Нашей эпохе не хватает героев?
В брежневское время их тоже не было. А книжка «Москва – Петушки» была Венечкой Ерофеевым написана. Коммунисты что-то такое все же вдували в общество, какие-то, пусть нелепые, фантазии. Сейчас их нет, а государственная идеология провозглашает идеалом французско-германского лавочника.
Почему вы уехали из Ленинграда?
Есть непосредственная причина: в 1970-х я женился на москвичке. Но, честно говоря, оглядываюсь и вижу, что просто пришло время переезжать. У Мандельштама есть такая строчка: «В Петербурге жить – словно спать в гробу». Это чувство у всех поэтов, действительно. Ничего, что это интервью для ленинградского журнала? Впрочем, я никогда не забываю, откуда я. Однажды мы с приятельницей путешествовали по Франции и на дороге увидели указатель: «Дом Франсуа Рабле». «Давай съедем?» Съехали… Музей был закрыт, к нам вышел хранитель. Я спросил его: «Писатель здесь родился? Я знаю, что умер он в Париже». И получил ответ: «Все умирают в Париже». Все умирают в Париже – важно помнить, откуда ты родом.

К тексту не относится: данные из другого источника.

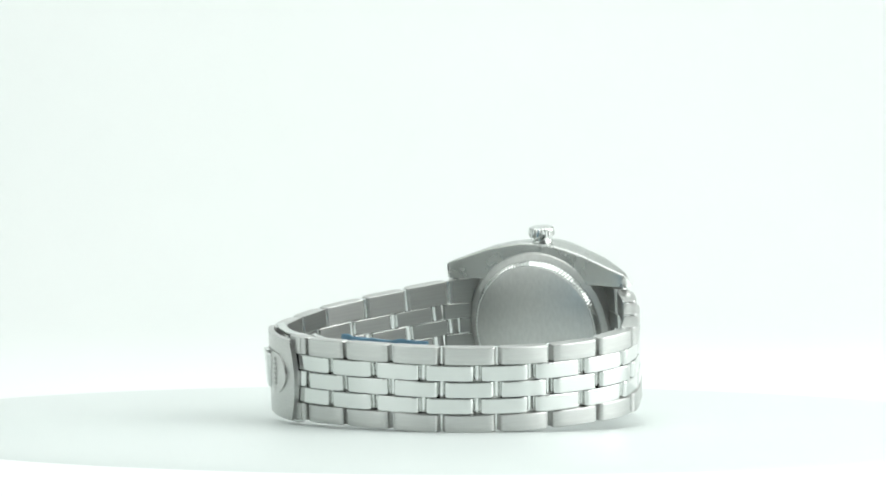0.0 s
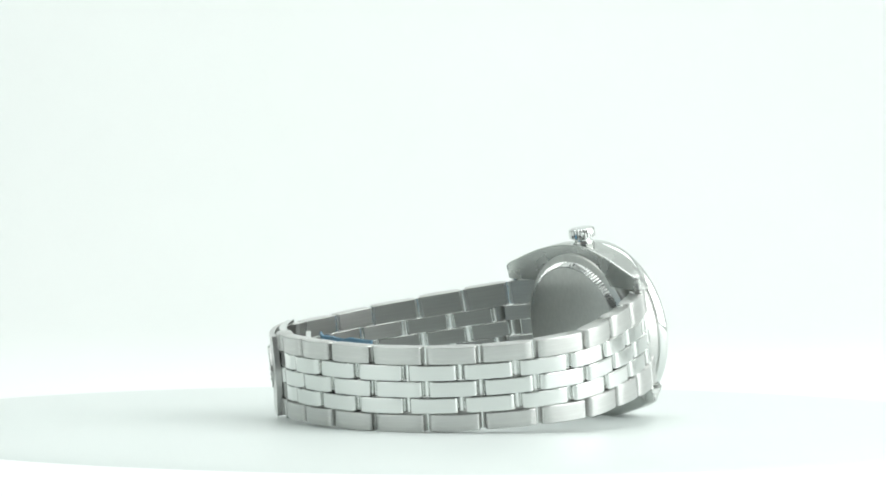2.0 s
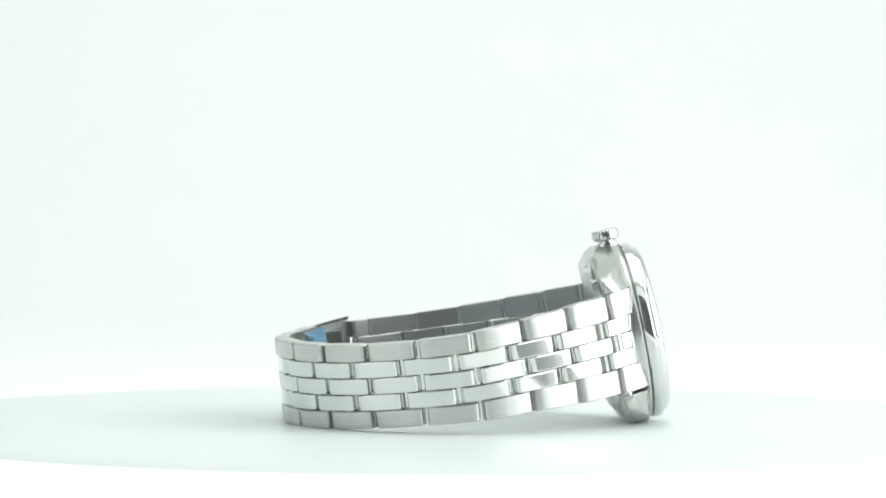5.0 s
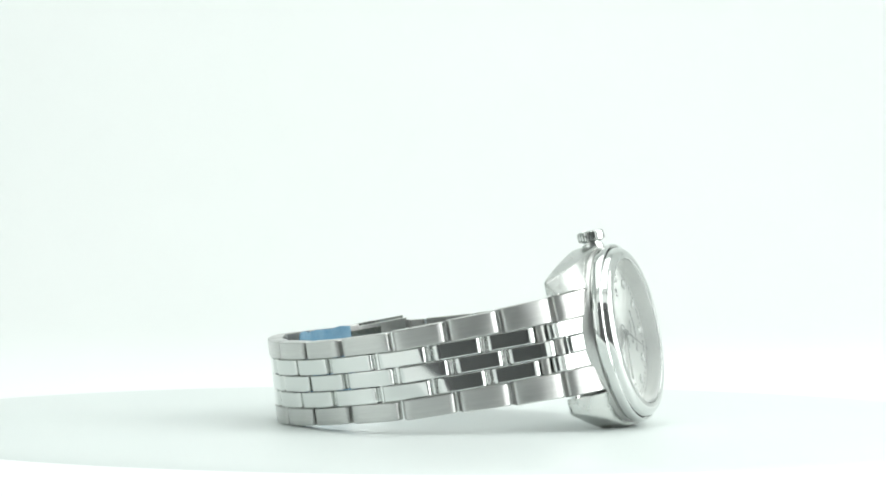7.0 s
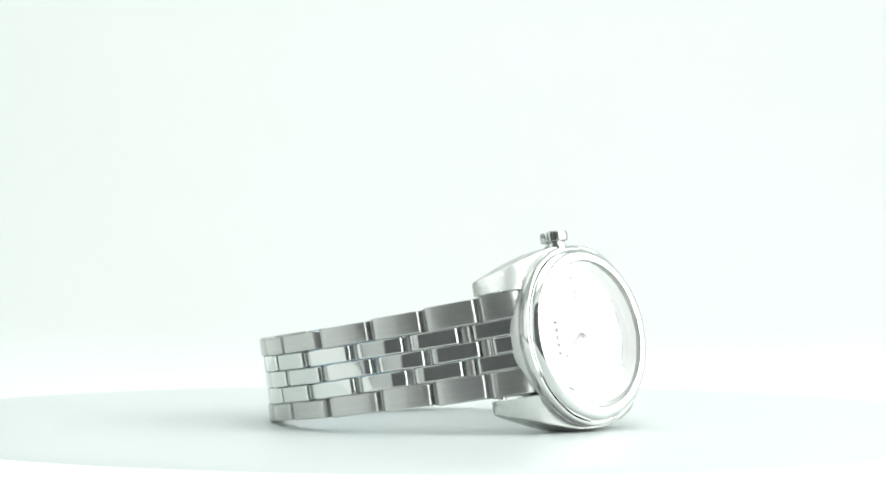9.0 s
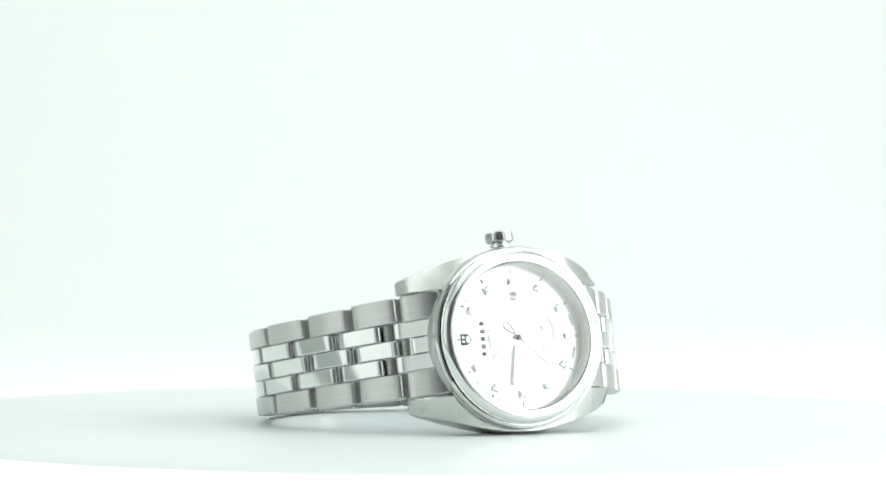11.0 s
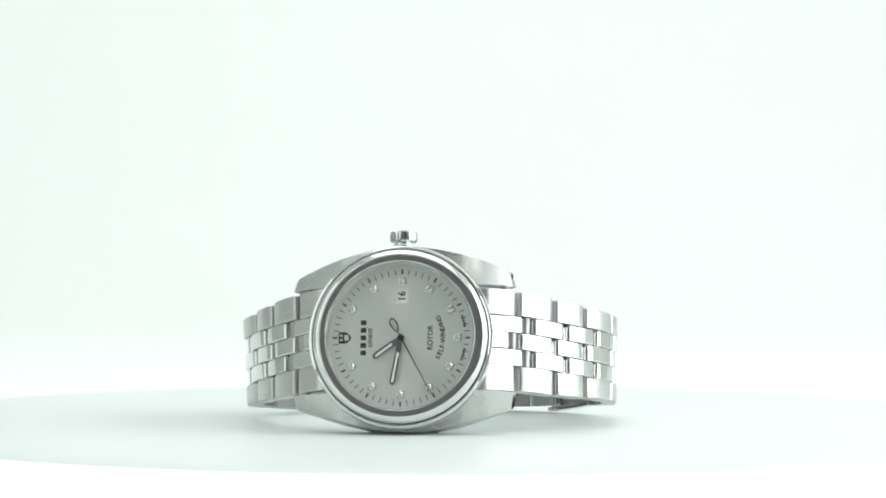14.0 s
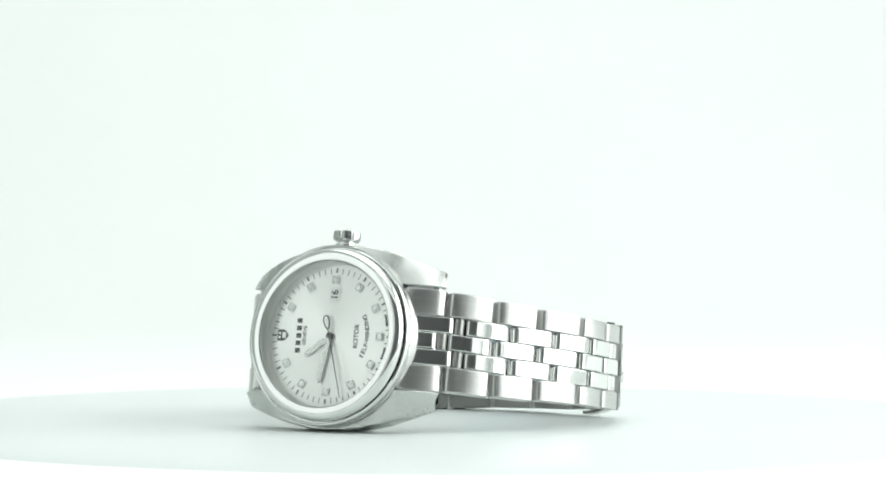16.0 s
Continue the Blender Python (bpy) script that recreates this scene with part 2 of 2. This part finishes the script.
def dial():
    d = part("dial", lathe([(0, 0.0), (6, 0.0), (12.72, 0.0), (12.72, -0.4), (0, -0.4)], 128), dial_silver, label="silver sunburst dial")
    d.matrix_basis = M @ SUNK
    for k in range(60):
        x, y = clock(6 * k)
        r, ln, w, mt = (11.25, 0.95, 0.13, grey_ink) if k % 5 else (11.4, 0.85, 0.34, grey_ink)
        part("minute_mark", box(x * r, y * r, 0.02, ln, w, 0.04, 0, math.degrees(math.atan2(y, x))), mt, d, smooth=False)
    for h in range(1, 12):
        x, y = clock(30 * h)
        ang = math.degrees(math.atan2(y, x))
        seat = lathe([(0, 0.3), (0.6, 0.3), (0.72, 0.24), (0.76, 0.1), (0.76, 0), (0, 0)], 24, (x * 9.73, y * 9.73, 0))
        prongs = [lathe([(0, 0.5), (0.13, 0.47), (0.2, 0.36), (0.22, 0), (0, 0)], 10, (x * 9.73 + 0.72 * math.cos(radians(ang + q)), y * 9.73 + 0.72 * math.sin(radians(ang + q)), 0)) for q in (45, 135, 225, 315)]
        part("hour_index", join(seat, *prongs), polished, d, "round diamond in a four-claw steel setting")
    # round brilliants: table, crown facets
    for h in range(1, 12):
        x, y = clock(30 * h)
        g = lathe([(0, 0.5), (0.3, 0.5), (0.54, 0.36), (0.58, 0.28), (0, 0.05)], 8, (x * 9.73, y * 9.73, 0))
        part("diamond", g, gem, d, smooth=False)
    # shield mark at 12, plain
    pts = [(-10.75, -0.95), (-9.7, -1.0), (-9.2, -0.8), (-8.8, -0.42), (-8.6, 0.0), (-8.8, 0.42), (-9.2, 0.8), (-9.7, 1.0), (-10.75, 0.95)]
    part("shield_mark", extrude_outline(pts, 0.0, 0.12, 0.0), ink, d, "small black shield mark")
    part("shield_inlay", join(box(-9.4, 0, 0.13, 0.75, 0.95, 0.06, 0.02), box(-10.3, 0.36, 0.13, 0.4, 0.38, 0.06), box(-10.3, -0.36, 0.13, 0.4, 0.38, 0.06)), dial_silver, d)
    # maker's name as plain bars
    for k in range(5):
        part("name_bar", box(-6.5, -2.6 + 1.3 * k, 0.03, 0.95, 0.8, 0.06), ink, d, smooth=False)
    part("print", letters("GENEVE", 0.92, -5.3, 0.0, 0.02, 90), ink, d, smooth=False)
    part("print", letters("ROTOR", 1.22, 5.0, 0.0, 0.02, 90), ink, d, smooth=False)
    text = "SELF-WINDING"
    widths = {"I": 0.36, "-": 0.46, "W": 1.1, "L": 0.68, "E": 0.74, "F": 0.7}
    adv = [widths.get(c, 0.82) for c in text]
    tot, run, ls = sum(adv), 0.0, []
    for c, w in zip(text, adv):
        phi = (run + w / 2 - tot / 2) * 0.92 / 7.2
        run += w
        ls.append(letters(c, 1.12, 7.2 * math.cos(phi), 7.2 * math.sin(phi), 0.02, 90 + math.degrees(phi)))
    part("print", join(*ls), ink, d, smooth=False)
    for s in (-1, 1):
        for k in range(5):
            phi = s * radians(10.5 + 2.3 * k)
            part("tiny_print_bar", box(11.05 * math.cos(phi), 11.05 * math.sin(phi), 0.02, 0.42, 0.34, 0.04, 0, math.degrees(phi)), ink, d, smooth=False)
    # date window at 3
    w = part("date_window", box(0.0, 7.15, 0.03, 2.05, 2.5, 0.08, 0.03), date_white, d, "white date window")
    part("date_frame", join(box(1.08, 7.15, 0.04, 0.12, 2.62, 0.14), box(-1.08, 7.15, 0.04, 0.12, 2.62, 0.14), box(0, 8.43, 0.04, 2.05, 0.12, 0.14), box(0, 5.87, 0.04, 2.05, 0.12, 0.14)), dial_silver, d)
    part("date_number", letters("16", 1.75, 0.05, 7.15, 0.08, 90), ink, d, smooth=False)
    return d


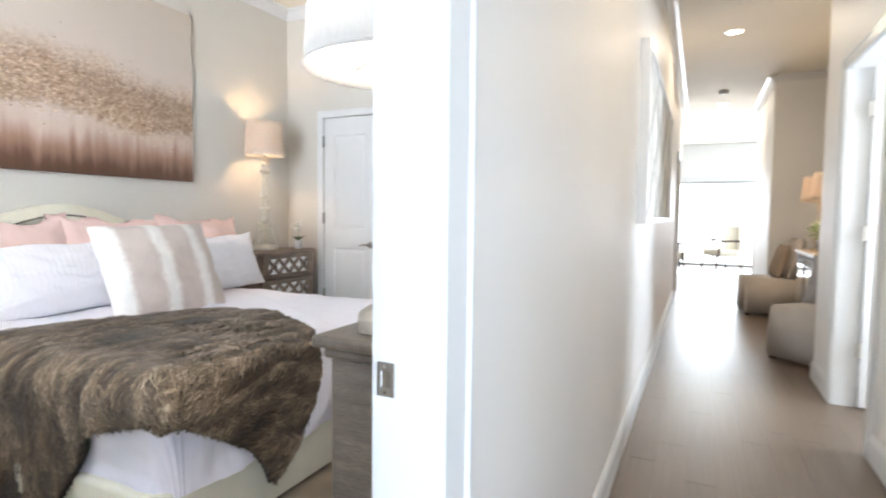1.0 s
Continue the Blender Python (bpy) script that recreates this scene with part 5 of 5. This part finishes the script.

Зачем вы пишете? Не ради же денег?
Ответ на редкость короткий: чтобы узнать что-то, что нельзя узнать, не написав. Обдумать не получается, мысль расползается, утекает куда-то. И только записав идею, ты осознаешь, что имел в виду.
То есть ваши книги для себя?
Только для самого себя. Правда, тут трудно избежать кокетливости. Впрочем, на самом деле моя судьба – счастливая. Я писал всю жизнь только то, что хотел, но с какого то времени это стали печатать.